Clara Arreguy argumentou que embora o jornal de cultura trate essencialmente de eventos locais, ele também abrange os eventos nacionais e internacionais, em virtude de ter como meta atender ao interesse do leitor. Conforme a editora, muitos acreditam que fazer matérias a respeito de shows, peças teatrais, ou filmes seja um trabalho fácil. “Trata-se de uma tarefa árdua, pois requer de nós uma formação, uma preparação, além de muita leitura, mas realmente, muito prazerosa”, retrucou.

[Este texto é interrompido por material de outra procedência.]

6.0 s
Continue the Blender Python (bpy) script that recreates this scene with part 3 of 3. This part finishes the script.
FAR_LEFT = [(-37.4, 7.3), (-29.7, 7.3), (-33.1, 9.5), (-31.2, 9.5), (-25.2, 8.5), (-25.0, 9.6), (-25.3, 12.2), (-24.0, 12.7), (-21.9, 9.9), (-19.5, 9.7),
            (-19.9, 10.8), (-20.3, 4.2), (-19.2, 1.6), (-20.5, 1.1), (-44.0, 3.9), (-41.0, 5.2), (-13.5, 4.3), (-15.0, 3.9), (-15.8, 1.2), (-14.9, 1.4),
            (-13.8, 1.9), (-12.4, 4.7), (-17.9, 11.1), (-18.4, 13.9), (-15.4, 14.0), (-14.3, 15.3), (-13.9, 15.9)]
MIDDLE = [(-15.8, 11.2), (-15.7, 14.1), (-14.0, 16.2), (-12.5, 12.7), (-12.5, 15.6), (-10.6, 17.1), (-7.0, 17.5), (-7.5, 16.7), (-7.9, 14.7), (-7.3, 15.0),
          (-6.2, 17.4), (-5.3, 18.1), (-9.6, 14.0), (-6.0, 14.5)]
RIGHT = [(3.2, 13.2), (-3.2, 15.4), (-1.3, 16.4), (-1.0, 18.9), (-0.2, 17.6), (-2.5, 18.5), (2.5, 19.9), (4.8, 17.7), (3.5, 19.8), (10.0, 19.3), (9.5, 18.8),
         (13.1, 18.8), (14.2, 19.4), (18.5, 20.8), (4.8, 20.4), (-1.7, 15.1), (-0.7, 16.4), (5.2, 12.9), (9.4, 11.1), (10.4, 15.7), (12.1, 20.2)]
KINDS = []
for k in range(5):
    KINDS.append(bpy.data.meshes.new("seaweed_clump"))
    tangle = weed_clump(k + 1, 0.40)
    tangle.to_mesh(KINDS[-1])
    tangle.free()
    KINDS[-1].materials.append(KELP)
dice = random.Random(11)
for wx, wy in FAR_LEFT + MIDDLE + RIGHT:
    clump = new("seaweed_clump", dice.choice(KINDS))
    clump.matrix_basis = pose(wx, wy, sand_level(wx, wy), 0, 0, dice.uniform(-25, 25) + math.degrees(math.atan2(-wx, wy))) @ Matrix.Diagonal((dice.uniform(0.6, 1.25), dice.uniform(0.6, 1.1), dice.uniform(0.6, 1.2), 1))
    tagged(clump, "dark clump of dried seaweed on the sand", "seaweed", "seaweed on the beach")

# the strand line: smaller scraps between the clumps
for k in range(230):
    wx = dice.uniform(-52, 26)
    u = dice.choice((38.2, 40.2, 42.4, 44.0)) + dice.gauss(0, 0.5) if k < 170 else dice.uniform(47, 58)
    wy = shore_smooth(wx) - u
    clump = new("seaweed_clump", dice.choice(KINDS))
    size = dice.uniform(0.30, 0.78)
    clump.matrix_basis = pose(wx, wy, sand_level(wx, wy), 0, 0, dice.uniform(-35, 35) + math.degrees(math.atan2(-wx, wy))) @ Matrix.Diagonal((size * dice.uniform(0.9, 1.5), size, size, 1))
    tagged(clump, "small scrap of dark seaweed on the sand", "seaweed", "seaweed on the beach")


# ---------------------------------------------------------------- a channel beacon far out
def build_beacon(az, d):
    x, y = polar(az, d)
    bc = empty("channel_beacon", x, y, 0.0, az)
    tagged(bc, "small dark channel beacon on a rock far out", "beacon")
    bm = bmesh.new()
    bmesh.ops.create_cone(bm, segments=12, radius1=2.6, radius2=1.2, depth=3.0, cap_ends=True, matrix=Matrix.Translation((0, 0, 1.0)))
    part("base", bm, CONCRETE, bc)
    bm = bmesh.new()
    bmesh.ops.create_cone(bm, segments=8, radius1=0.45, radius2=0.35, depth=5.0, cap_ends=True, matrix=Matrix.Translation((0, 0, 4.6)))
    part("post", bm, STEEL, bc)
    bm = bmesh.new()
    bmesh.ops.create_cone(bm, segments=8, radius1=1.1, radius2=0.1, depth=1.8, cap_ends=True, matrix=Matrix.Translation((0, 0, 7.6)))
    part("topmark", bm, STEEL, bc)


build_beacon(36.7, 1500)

Ainda a respeito da cobertura para o caderno de cultura, Clara exaltou a importância da leitura — em qualquer área do jornalismo — e a disposição em ir ao local em que os eventos acontecem, isento de qualquer preconceito. “Na semana passada, tivemos que cobrir um show gospel, depois um funk; temos que escrever sobre tudo, de forma atraente para o público leitor, o nosso maior foco”.
Clara convidou todos a conhecerem a redação do Correio Braziliense, por meio do programa de visitação que o veículo possui, para saber mais acerca do dia-a-dia do profissional que trabalha com a cultura e demais áreas do jornalismo.

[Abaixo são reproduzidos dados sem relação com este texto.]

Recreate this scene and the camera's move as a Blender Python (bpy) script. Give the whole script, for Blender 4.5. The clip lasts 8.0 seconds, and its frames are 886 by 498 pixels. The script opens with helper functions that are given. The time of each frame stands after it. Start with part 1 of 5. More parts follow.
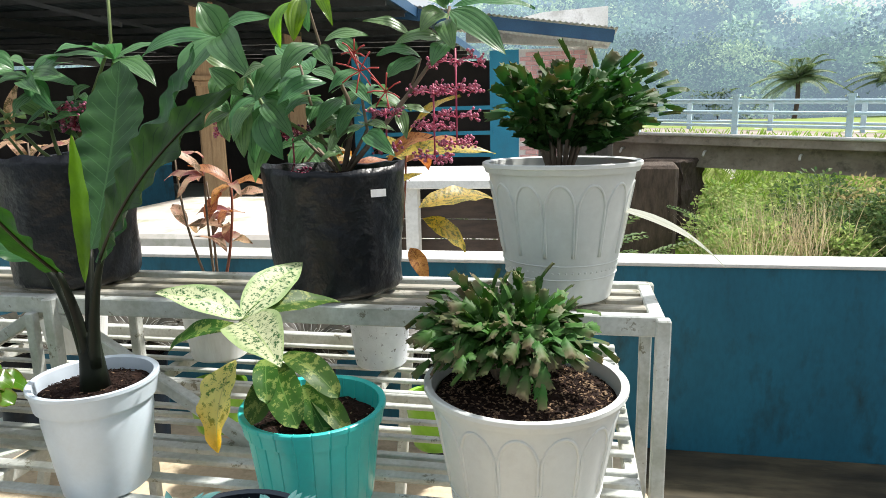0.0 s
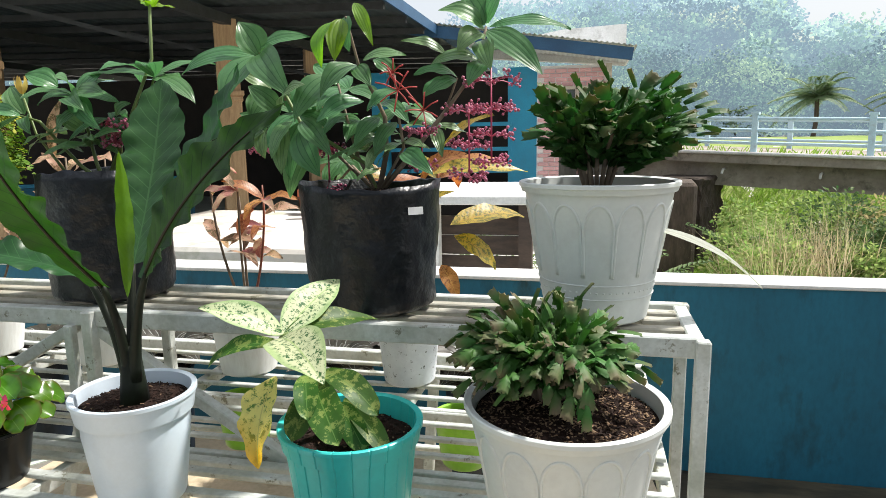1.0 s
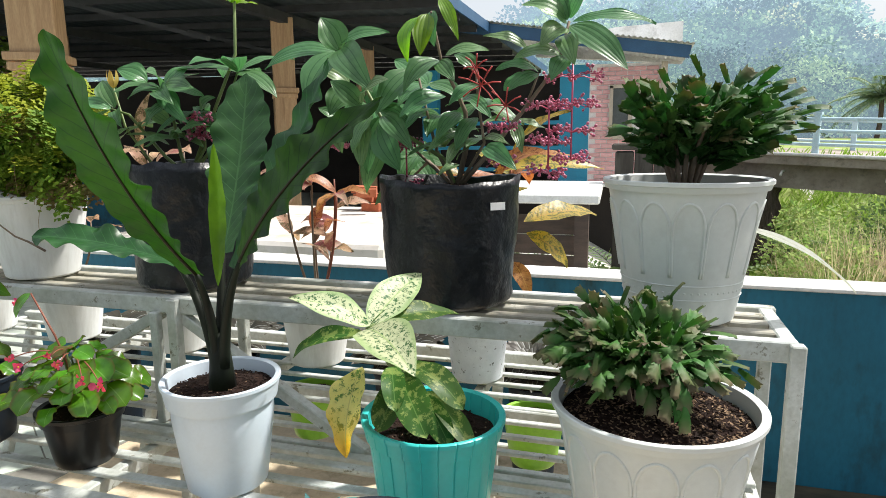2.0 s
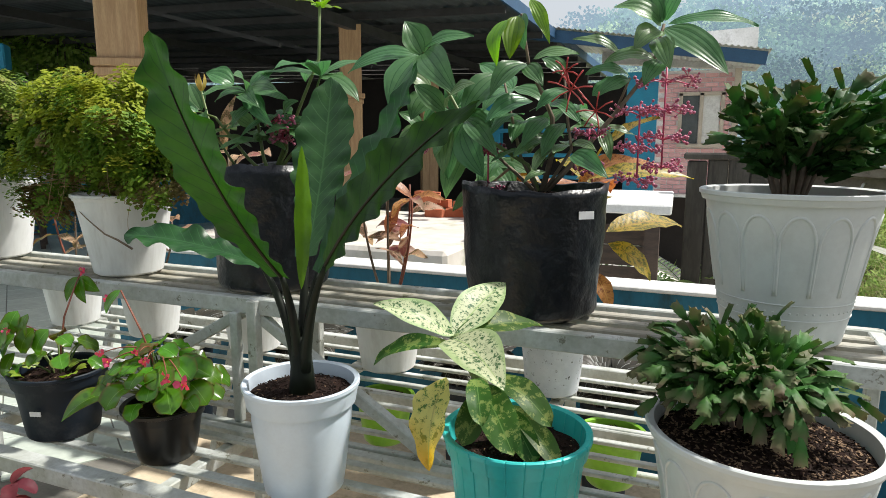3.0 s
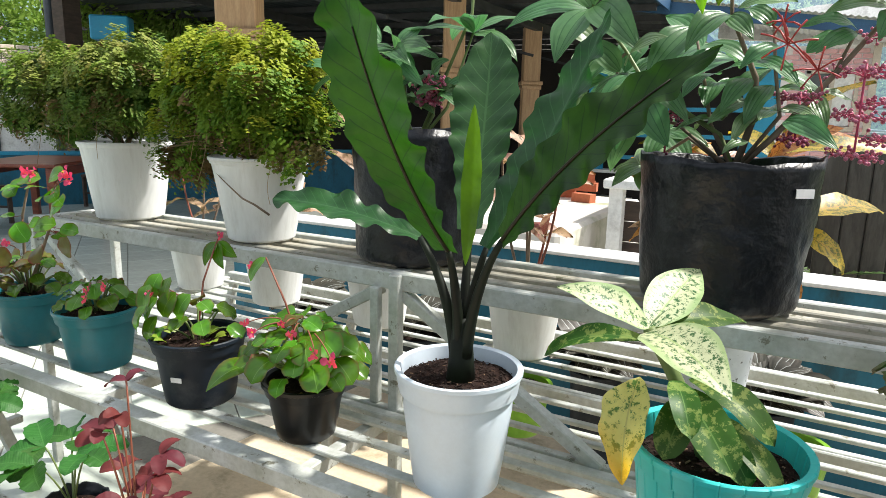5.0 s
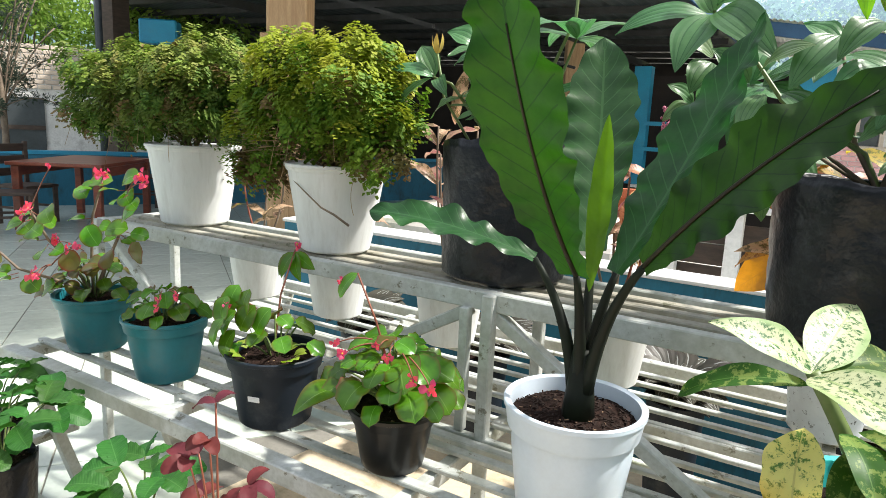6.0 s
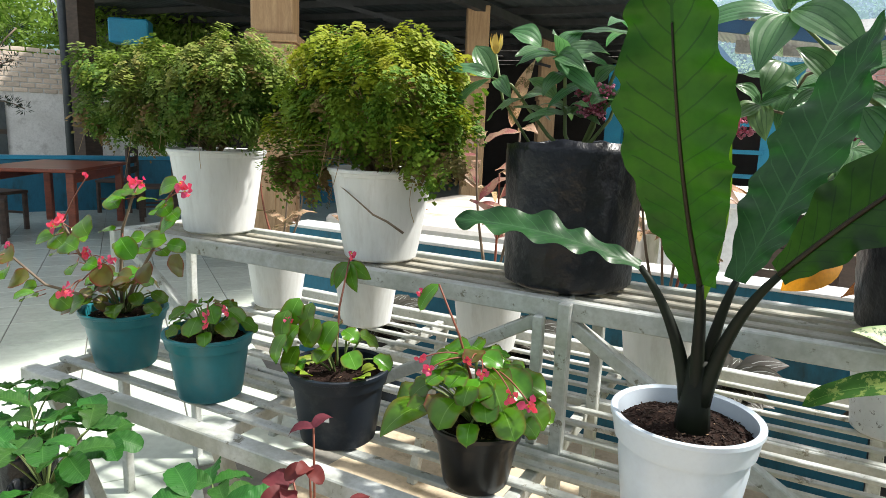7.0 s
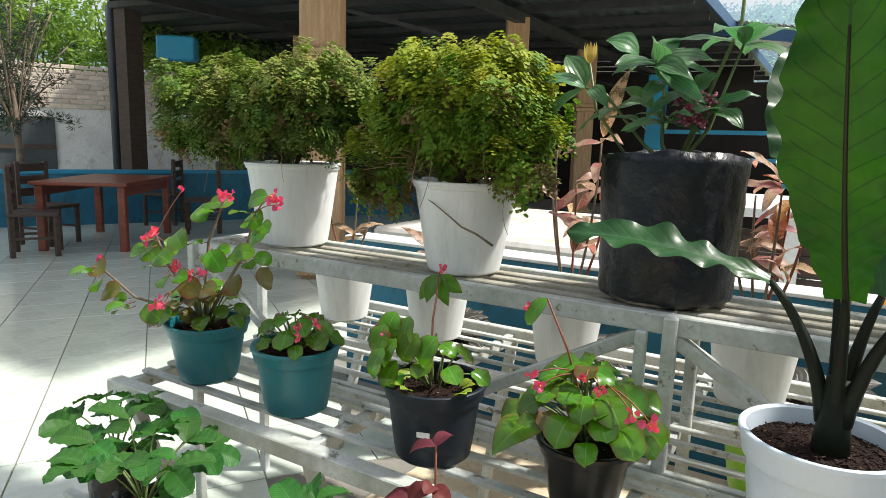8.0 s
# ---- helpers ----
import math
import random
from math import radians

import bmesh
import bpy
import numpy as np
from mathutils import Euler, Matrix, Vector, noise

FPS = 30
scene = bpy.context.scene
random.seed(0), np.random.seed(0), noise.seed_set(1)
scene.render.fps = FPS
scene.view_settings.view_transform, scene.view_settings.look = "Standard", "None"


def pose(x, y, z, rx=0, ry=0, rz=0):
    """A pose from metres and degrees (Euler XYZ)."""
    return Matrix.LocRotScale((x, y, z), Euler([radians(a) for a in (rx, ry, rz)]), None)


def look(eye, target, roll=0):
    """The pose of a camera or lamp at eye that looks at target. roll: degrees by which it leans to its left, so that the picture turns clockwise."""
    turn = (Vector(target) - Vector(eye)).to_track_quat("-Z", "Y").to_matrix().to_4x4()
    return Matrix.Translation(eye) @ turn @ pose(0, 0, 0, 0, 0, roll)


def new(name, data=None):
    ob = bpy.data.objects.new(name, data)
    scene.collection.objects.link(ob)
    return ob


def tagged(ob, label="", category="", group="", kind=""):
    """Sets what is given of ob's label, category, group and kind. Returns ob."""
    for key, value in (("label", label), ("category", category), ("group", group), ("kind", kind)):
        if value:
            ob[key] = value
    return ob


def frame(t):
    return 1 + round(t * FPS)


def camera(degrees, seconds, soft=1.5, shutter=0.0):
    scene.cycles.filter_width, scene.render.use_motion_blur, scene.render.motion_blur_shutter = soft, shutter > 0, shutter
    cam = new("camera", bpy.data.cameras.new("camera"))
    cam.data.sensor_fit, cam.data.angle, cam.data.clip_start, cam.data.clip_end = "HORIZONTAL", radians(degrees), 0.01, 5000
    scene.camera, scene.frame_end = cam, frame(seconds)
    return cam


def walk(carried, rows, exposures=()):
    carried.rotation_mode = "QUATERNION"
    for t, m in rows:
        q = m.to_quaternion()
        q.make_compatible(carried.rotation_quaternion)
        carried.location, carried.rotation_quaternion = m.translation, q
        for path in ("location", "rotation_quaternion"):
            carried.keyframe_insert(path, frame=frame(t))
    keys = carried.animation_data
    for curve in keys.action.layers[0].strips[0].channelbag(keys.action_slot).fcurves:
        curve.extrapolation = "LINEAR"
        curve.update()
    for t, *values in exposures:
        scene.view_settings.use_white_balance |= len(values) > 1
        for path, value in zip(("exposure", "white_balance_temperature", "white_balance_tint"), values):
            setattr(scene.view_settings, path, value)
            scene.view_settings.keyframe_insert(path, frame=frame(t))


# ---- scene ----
cam = camera(69.0, 8.0, soft=0.85)
PATH = [
    (0, (0.017, 0.08, 1.364), (-0.372, 2.003, 0.977), -1.4),
    (0.5, (0.001, 0.077, 1.37), (-0.414, 1.999, 1.004), -1.2),
    (1, (-0.032, 0.067, 1.373), (-0.464, 1.99, 1.032), -1.0),
    (1.5, (-0.076, 0.049, 1.368), (-0.547, 1.963, 1.026), -0.3),
    (1.7, (-0.093, 0.046, 1.367), (-0.599, 1.949, 1.019), -0.4),
    (2.8, (-0.172, 0.059, 1.366), (-0.865, 1.907, 1.043), 0.1),
    (3, (-0.186, 0.063, 1.364), (-0.912, 1.898, 1.04), 0.2),
    (3.5, (-0.22, 0.076, 1.355), (-0.999, 1.886, 1.014), 0.1),
    (4, (-0.274, 0.081, 1.347), (-1.115, 1.861, 0.99), 1.0),
    (4.5, (-0.325, 0.097, 1.334), (-1.23, 1.848, 0.993), 1.7),
    (5, (-0.41, 0.13, 1.327), (-1.366, 1.843, 0.936), 1.3),
    (5.2, (-0.446, 0.139, 1.325), (-1.45, 1.828, 0.949), 1.4),
    (6.3, (-0.671, 0.141, 1.319), (-1.69, 1.823, 0.958), 3.1),
    (6.5, (-0.717, 0.127, 1.319), (-1.708, 1.826, 0.961), 2.8),
    (7, (-0.838, 0.072, 1.319), (-1.777, 1.801, 0.957), 2.2),
    (7.5, (-0.918, 0.042, 1.315), (-1.852, 1.775, 0.963), 2.2),
    (7.9, (-0.969, 0.022, 1.313), (-1.964, 1.723, 0.973), 1.6),
    (8, (-0.982, 0.017, 1.312), (-2.003, 1.705, 0.983), 1.7),
]
EXPOSURES = [(0, 0.58), (0.5, 0.55), (1.0, 0.58), (1.5, 0.7), (2.2, 0.46), (3.0, 0.27), (3.5, 0.32), (4.0, 0.42), (4.5, 0.46), (5.0, 0.7), (6.5, 0.82), (7.0, 0.68), (7.5, 0.7), (8, 0.5)]
walk(cam, [(t, look(eye, target, roll)) for t, eye, target, roll in PATH], EXPOSURES)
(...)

FALTOU TEMPO PARA TANTO DEBATE
Assim que recebeu o primeiro bloco de perguntas, o mediador Fernando Tolentino antecipou a impossibilidade de responder a tantas indagações vindas da platéia e também dos internautas plugados em estados diferentes, como Rio de Janeiro, Rio Grande do Norte, Bahia e Distrito Federal.

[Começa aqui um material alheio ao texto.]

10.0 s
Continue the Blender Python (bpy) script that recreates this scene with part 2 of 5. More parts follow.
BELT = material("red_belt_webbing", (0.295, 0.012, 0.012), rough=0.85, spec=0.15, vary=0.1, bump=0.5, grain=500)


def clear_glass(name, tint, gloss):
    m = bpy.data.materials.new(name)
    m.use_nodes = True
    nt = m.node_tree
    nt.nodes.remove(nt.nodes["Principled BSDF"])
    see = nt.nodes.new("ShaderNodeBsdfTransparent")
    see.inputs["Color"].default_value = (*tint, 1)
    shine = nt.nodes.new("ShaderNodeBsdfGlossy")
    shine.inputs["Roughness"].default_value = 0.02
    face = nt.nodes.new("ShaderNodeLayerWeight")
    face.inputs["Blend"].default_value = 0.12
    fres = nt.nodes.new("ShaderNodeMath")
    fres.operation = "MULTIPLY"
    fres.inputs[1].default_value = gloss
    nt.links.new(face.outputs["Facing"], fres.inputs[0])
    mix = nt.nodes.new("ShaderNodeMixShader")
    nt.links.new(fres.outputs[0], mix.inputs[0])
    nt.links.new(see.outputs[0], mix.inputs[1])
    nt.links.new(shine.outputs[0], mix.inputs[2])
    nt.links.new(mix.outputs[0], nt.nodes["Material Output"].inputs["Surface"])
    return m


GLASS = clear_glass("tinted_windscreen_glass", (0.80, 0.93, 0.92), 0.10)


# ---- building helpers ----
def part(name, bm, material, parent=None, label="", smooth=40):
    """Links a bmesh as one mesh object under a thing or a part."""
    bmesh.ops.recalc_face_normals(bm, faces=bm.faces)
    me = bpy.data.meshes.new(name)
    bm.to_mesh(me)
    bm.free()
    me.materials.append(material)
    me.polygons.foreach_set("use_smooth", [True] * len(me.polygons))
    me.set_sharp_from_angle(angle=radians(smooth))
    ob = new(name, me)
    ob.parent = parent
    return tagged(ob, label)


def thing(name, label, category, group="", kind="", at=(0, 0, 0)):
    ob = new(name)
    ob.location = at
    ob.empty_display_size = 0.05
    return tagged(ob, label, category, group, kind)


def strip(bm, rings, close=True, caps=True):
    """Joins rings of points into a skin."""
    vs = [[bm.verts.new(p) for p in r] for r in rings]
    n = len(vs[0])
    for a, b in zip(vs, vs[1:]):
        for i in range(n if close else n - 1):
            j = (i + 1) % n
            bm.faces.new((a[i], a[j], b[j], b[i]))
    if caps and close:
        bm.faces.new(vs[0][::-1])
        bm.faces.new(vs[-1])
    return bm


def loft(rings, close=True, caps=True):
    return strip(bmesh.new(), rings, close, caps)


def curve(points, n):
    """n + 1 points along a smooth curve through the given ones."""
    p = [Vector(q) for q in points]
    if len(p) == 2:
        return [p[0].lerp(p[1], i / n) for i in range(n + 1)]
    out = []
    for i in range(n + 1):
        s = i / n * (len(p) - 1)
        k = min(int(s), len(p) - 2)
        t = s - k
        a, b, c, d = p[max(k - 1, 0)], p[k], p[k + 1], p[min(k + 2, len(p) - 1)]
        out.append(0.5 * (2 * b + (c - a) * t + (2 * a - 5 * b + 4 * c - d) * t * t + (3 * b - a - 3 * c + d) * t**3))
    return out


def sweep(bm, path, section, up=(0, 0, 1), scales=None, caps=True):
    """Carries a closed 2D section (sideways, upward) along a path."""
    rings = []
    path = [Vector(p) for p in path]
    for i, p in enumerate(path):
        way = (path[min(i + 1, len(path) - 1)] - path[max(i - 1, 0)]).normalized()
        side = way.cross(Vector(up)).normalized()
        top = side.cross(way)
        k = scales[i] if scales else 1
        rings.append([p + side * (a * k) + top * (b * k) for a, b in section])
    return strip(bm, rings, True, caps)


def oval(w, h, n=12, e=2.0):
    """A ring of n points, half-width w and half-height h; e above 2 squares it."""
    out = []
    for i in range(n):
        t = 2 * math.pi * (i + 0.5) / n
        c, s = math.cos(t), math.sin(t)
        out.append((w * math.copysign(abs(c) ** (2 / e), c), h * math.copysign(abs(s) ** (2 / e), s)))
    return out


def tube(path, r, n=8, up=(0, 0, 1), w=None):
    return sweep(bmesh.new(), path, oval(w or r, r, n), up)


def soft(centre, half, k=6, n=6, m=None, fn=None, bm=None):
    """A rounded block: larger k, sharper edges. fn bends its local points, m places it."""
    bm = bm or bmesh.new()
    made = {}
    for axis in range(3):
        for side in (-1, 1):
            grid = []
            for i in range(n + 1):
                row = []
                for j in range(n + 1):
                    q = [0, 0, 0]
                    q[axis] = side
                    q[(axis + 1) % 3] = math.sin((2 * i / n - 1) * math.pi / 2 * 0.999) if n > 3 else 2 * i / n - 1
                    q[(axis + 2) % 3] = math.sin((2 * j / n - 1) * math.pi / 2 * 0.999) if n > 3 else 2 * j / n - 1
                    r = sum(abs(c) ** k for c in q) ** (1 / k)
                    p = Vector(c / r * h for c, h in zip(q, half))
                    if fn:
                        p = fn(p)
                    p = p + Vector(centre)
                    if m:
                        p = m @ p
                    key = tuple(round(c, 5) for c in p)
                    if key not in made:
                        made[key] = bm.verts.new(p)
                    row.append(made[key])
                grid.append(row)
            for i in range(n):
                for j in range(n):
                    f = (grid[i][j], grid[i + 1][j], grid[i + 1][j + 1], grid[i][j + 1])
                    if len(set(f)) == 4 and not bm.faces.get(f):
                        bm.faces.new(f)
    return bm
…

De todas as edições do ciclo, o debate da noite do dia 12/11 obteve o maior número de perguntas do público. Dirigidos em sua maioria para Rafael Cortez, os questionamentos abriram um leque volumoso de participação do público, ávido por conhecer a opinião dele, mas também dos demais integrantes da mesa. A curiosidade instigou humor e educação; jornalismo restrito à informação (Rafael: “Sou motivado pela idéia de criticar, independentemente do CQC”); ausência da disciplina de entretenimento nas faculdades (Henrique Moreira: “a disciplina de jornalismo contemporâneo discute o tema sim”); exigência do diploma; entretenimento no exterior; influência de patrocinadores na definição de pautas; mercado de trabalho para jornalista da área cultural; estágio; pouco espaço para cultura gospel (Carla: “todos se sentem pouco contemplados); linha editorial do CQC; humor X ética; mídia democrática X mídia comercial; eventos sociais; piadas X humilhação.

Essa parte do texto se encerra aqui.